If you are shopping for a house on your own without a realtor, you can still check for liens yourself and for free. First make sure you have the correct address of the property you’re considering. Verify this information by checking the street sign and confirm it matches the number on the curb or mailbox. You can get this information without stepping foot on the property so that you aren’t arrested for trespassing.

Use the local newspaper to search for a mortgage lien on the property. Since most states require public notice of a foreclosure sale, this is where you find those houses that are being sold at foreclosure auctions.  Most of these notices are placed at least 21 days prior to the sale.

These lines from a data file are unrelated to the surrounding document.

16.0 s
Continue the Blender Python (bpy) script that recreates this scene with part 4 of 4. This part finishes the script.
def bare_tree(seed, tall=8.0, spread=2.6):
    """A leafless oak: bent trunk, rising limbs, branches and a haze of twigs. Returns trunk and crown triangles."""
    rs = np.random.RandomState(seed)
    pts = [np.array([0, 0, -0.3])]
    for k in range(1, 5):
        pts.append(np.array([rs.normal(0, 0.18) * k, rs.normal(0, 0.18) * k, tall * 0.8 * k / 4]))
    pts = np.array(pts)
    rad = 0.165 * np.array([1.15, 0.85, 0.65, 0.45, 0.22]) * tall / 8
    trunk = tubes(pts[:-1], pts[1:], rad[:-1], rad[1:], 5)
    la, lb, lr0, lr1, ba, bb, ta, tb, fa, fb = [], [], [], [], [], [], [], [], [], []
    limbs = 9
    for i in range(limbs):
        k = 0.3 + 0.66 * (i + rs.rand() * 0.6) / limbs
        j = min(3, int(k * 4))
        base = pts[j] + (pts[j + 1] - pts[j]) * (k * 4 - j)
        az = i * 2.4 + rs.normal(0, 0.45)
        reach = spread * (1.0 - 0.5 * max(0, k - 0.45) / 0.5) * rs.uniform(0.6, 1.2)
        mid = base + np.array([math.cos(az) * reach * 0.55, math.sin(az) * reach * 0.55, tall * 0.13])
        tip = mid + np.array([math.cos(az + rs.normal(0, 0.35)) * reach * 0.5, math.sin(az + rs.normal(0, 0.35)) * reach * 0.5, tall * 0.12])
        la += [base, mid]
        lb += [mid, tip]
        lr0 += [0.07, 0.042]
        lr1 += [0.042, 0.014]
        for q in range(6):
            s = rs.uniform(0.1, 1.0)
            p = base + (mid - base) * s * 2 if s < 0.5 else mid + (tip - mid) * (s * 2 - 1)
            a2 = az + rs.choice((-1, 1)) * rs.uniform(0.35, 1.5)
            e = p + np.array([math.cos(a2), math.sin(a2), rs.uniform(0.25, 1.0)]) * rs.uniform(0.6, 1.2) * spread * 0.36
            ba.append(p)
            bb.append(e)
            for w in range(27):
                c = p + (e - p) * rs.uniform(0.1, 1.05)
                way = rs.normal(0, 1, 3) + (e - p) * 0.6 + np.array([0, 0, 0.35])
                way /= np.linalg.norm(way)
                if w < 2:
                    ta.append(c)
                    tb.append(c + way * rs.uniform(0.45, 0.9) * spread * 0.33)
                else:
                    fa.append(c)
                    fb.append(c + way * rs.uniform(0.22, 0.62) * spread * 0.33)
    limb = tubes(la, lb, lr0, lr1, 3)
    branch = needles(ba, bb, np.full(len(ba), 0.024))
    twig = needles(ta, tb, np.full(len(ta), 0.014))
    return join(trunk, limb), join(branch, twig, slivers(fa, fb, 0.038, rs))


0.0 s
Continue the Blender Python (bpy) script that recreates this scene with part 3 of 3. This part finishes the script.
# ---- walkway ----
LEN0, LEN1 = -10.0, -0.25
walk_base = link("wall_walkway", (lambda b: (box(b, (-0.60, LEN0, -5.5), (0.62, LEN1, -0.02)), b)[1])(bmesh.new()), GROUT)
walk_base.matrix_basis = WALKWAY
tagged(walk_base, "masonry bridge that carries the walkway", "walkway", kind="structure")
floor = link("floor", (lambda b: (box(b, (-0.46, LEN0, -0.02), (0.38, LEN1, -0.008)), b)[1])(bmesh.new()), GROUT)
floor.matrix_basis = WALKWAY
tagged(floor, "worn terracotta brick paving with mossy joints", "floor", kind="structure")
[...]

You can also check the County Assessor or local Tax Board. These two entities’ can provide information that is available in public records. This information will included the name(s) of all owners present and past, if the property taxes are paid up to date as well as the last date for the property sale. If a tax lien is listed, the county assessor should be able to advise you where to investigate this lien for more information.

You most definitely don’t want ownership of a property and then find out later that money is owed by the previous owner. So take the time if you’re not working with a realtor and do your homework. If you are working with a realtor, ask them if they have checked all records for liens. Once you have found the home you want and went through this process, you will be able to enjoy your home in peace knowing that everything is right.